İnsan Doğasının Çelişkileri: Anna ve Levin’in Karşıtlığı
Anna ve Levin, insan doğasının iki farklı yüzünü temsil eder. Anna, tutkunun ve bireysel özgürlüğün sınırlarını zorlarken, Levin, anlam arayışının ve içsel huzurun peşindedir. Anna’nın trajedisi, bireyin toplumla çatışmasının yıkıcı sonuçlarını gösterirken, Levin’in yolculuğu, bireyin kendi iç dünyasında anlam bulabileceğini önerir. Bu karşıtlık, Tolstoy’un insan doğasına dair sunduğu geniş bir perspektifi ortaya koyar: İnsan, hem tutkuyla yanıp tutuşan bir varlık hem de anlam arayışında kaybolan bir düşünürdür. Anna’nın intiharı, bireyin özgürlük arzusunun trajik bir sonla karşılaşabileceğini gösterirken, Levin’in huzuru, bu arayışın farklı bir yolda, daha sakin bir çözüme ulaşabileceğini ima eder.

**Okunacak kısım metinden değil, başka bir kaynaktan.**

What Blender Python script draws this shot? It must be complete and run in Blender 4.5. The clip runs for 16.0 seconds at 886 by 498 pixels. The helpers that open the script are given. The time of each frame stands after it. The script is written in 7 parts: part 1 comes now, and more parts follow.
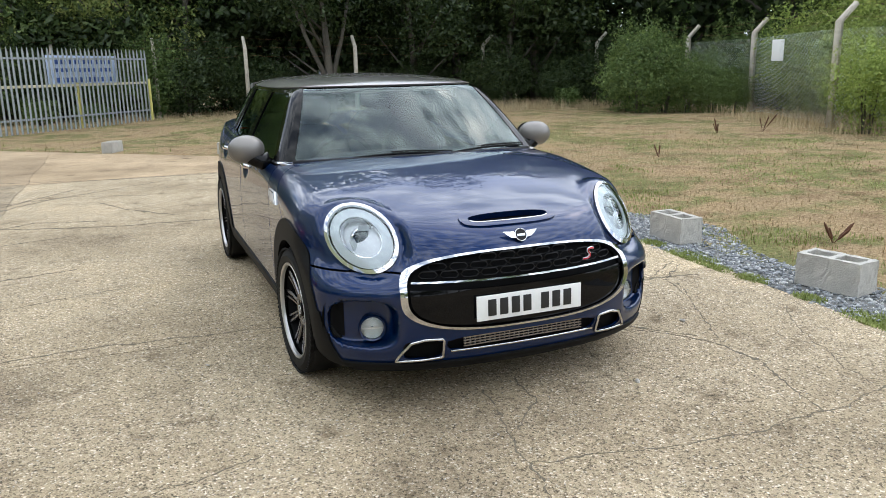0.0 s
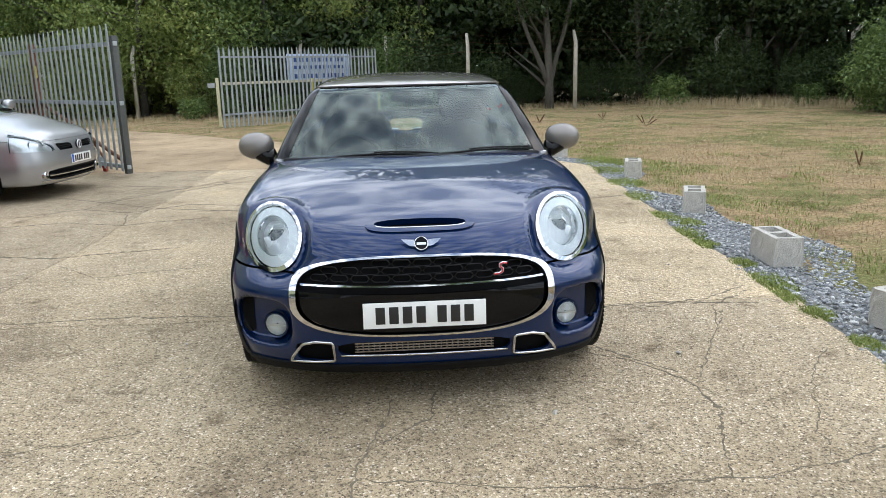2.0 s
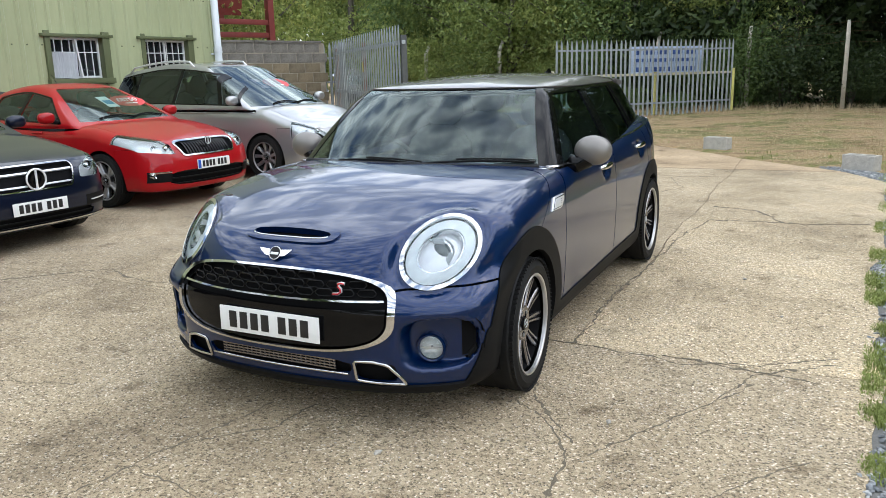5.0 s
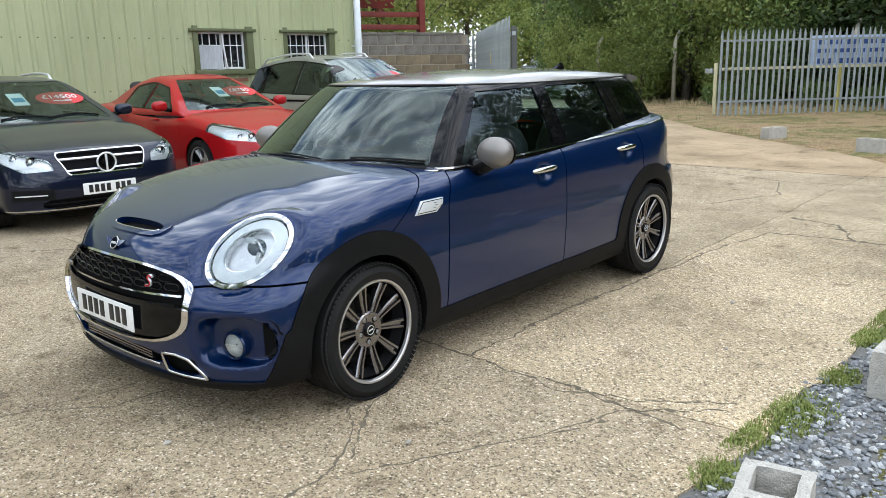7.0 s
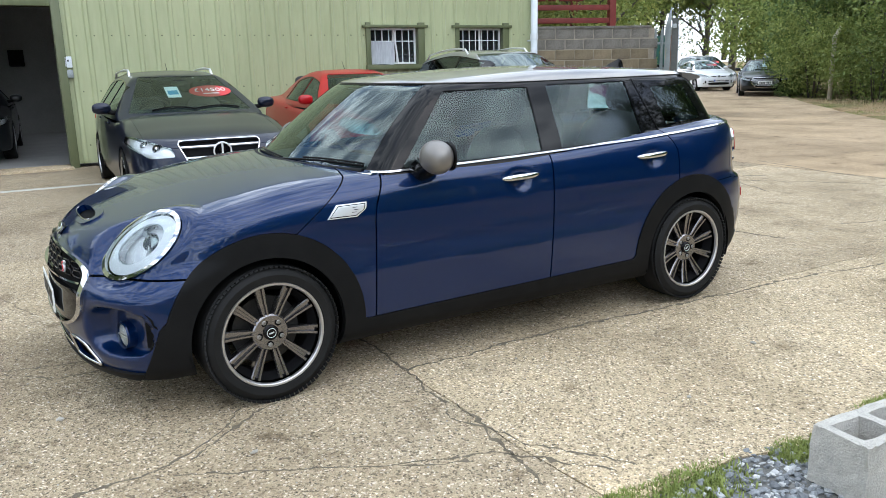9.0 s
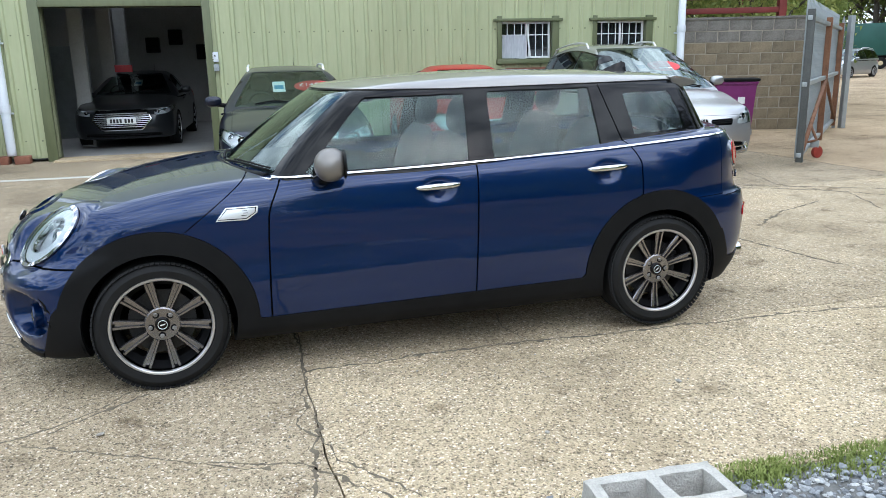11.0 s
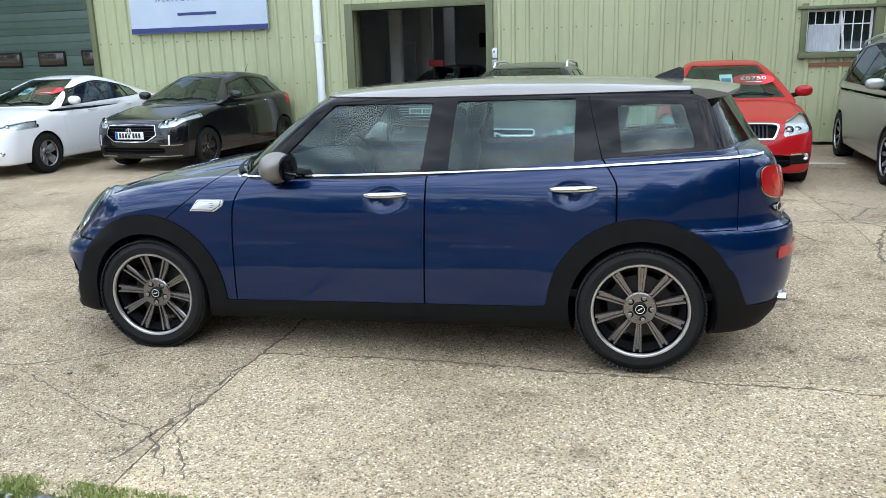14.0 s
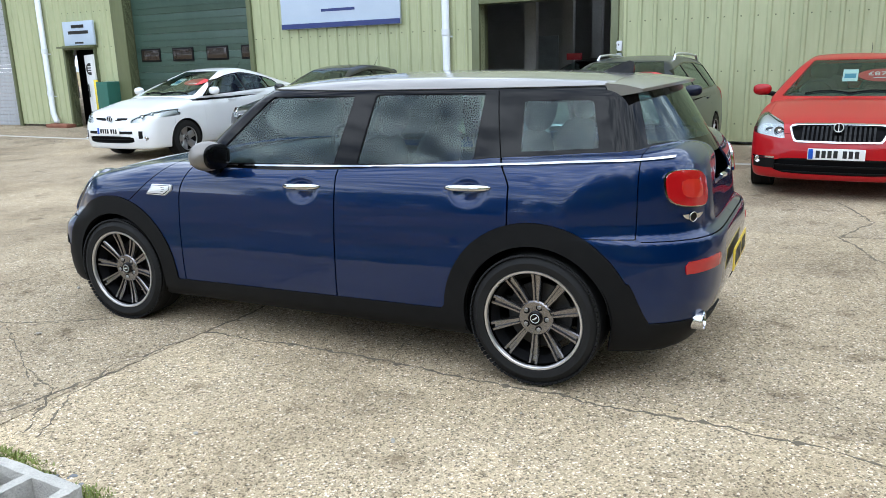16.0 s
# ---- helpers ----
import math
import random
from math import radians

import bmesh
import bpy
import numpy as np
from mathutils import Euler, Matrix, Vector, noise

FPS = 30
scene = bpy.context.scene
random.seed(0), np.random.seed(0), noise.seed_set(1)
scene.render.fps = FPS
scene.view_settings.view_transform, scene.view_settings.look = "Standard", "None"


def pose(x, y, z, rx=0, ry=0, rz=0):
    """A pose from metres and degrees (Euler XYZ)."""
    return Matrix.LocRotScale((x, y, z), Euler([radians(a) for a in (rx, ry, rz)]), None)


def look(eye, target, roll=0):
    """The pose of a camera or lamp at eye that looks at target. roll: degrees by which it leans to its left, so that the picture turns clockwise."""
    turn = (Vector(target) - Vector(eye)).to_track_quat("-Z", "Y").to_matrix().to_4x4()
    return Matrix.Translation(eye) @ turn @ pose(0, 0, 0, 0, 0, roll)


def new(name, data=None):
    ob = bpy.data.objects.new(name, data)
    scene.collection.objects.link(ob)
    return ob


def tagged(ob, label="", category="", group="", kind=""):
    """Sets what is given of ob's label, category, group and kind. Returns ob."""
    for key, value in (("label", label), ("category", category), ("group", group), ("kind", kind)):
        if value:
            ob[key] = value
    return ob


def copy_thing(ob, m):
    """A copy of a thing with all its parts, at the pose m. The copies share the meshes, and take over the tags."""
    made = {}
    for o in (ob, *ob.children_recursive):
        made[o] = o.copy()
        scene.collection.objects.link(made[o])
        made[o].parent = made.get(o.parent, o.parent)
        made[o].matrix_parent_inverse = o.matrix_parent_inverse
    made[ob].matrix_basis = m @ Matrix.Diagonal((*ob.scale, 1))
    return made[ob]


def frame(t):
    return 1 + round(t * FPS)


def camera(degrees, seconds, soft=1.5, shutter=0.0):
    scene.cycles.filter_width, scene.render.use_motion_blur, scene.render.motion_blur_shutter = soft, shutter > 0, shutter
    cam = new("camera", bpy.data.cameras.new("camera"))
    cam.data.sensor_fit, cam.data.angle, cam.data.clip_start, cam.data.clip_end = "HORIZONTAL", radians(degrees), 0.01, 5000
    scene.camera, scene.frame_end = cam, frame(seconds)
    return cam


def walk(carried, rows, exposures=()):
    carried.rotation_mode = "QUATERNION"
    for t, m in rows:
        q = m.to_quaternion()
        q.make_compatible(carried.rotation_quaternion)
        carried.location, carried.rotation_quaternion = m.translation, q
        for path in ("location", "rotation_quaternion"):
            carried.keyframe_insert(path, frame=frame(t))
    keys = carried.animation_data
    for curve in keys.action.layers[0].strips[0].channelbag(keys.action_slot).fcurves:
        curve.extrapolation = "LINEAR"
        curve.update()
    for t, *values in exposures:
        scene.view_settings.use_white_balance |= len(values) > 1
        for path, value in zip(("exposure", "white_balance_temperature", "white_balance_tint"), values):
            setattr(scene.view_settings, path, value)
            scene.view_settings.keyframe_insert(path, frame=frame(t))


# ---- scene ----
cam = camera(59.8, 16.0, soft=0.6)
PATH = [
    (0, (-1.583, -5.01, 1.463), (-0.844, -3.208, 1.008), -1.2),
    (0.5, (-1.201, -5.157, 1.471), (-0.63, -3.295, 1.016), -1.2),
    (1, (-0.829, -5.176, 1.461), (-0.425, -3.27, 1.008), -1.3),
    (1.5, (-0.464, -5.243, 1.456), (-0.211, -3.311, 1.004), -1.4),
    (2, (-0.087, -5.249, 1.458), (0.022, -3.304, 1.005), -1.5),
    (2.5, (0.243, -5.189, 1.458), (0.203, -3.242, 1.003), -1.5),
    (3, (0.63, -5.144, 1.46), (0.429, -3.206, 1.007), -1.5),
    (3.5, (0.993, -5.018, 1.456), (0.62, -3.106, 1.002), -1.5),
    (3.7, (1.122, -4.962, 1.455), (0.678, -3.065, 1.002), -1.5),
    (5.8, (2.611, -4.26, 1.481), (1.536, -2.635, 1.028), -1.5),
    (6, (2.734, -4.159, 1.467), (1.617, -2.563, 1.012), -1.5),
    (6.5, (3.015, -3.878, 1.467), (1.807, -2.351, 1.01), -1.5),
    (7, (3.316, -3.591, 1.467), (2.022, -2.137, 1.007), -1.4),
    (7.5, (3.528, -3.297, 1.473), (2.142, -1.931, 1.011), -1.4),
    (8, (3.704, -2.992, 1.486), (2.219, -1.736, 1.023), -1.4),
    (8.5, (3.905, -2.649, 1.457), (2.323, -1.516, 0.995), -1.4),
    (8.7, (3.973, -2.527, 1.452), (2.354, -1.448, 0.991), -1.4),
    (10.8, (4.528, -1.16, 1.504), (2.672, -0.583, 1.031), -1.2),
    (11, (4.586, -1.001, 1.506), (2.718, -0.466, 1.032), -1.3),
    (11.5, (4.663, -0.622, 1.52), (2.767, -0.2, 1.044), -1.2),
    (12, (4.697, -0.276, 1.533), (2.775, 0.005, 1.056), -1.2),
    (12.5, (4.745, 0.102, 1.557), (2.806, 0.214, 1.08), -1.3),
    (13, (4.732, 0.441, 1.558), (2.791, 0.366, 1.083), -1.4),
    (13.5, (4.646, 0.783, 1.553), (2.721, 0.523, 1.078), -1.4),
    (14, (4.6, 1.176, 1.549), (2.703, 0.755, 1.074), -1.6),
    (14.5, (4.494, 1.491, 1.547), (2.631, 0.939, 1.072), -1.6),
    (15, (4.364, 1.813, 1.517), (2.538, 1.15, 1.041), -1.6),
    (15.5, (4.237, 2.205, 1.527), (2.452, 1.437, 1.051), -1.6),
    (16, (4.075, 2.499, 1.509), (2.343, 1.62, 1.032), -1.6),
]
walk(cam, [(t, look(eye, target, roll)) for t, eye, target, roll in PATH], [(0.0, 0.47, 5900, 9), (4.0, 0.45, 5900, 9), (8.0, 0.5, 5800, 8), (11.0, 0.56, 5550, 7.5), (16.0, 0.55, 5550, 8)])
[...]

Felsefi Çıkarımlar: Özgürlük ve Anlam Arasındaki Gerilim
Anna’nın ve Levin’in hikayeleri, bireysel özgürlük ile manevi anlam arayışı arasındaki gerilimi yansıtır. Anna, özgürlüğü seçerek toplumun ahlaki normlarına meydan okur, ancak bu özgürlük, yalnızlık ve yıkımla sonuçlanır. Levin ise özgürlüğü, bireysel arzuların ötesinde, evrensel bir hakikate ulaşma çabasında bulur. Alyoşa ile karşılaştırıldığında, Levin’in arayışı daha seküler ve bireysel bir tondadır; Alyoşa’nın maneviyatı, toplumu kucaklayan bir sevgi etiğine dayanırken, Levin’in çabası, bireyin kendi iç dünyasında anlam yaratma mücadelesine odaklanır. Bu farklılıklar, Tolstoy ve Dostoyevski’nin insan doğasına yaklaşımlarındaki temel felsefi ayrımı ortaya koyar: Tolstoy, bireyin içsel ve dışsal çatışmalarını merkeze alırken, Dostoyevski, evrensel bir ahlak ve sevgi idealini vurgular.
Anna Karenina’nın trajedisi ve Levin’in manevi arayışı, insan varoluşunun temel sorularına farklı yanıtlar sunar. Anna, bireysel özgürlüğün hem bir zafer hem de bir lanet olabileceğini gösterirken, Levin, anlam arayışının bireyi huzura kavuşturabileceğini önerir. Alyoşa ile karşılaştırıldığında, Levin’in daha bireysel ve şüpheci yaklaşımı, Tolstoy’un insan doğasına dair karmaşık ve çok katmanlı bakışını yansıtır. Bu karşıtlıklar, insanın özgürlük, ahlak ve anlam arayışındaki çelişkilerini aydınlatır; her biri, insan ruhunun farklı bir yönünü açığa vurur.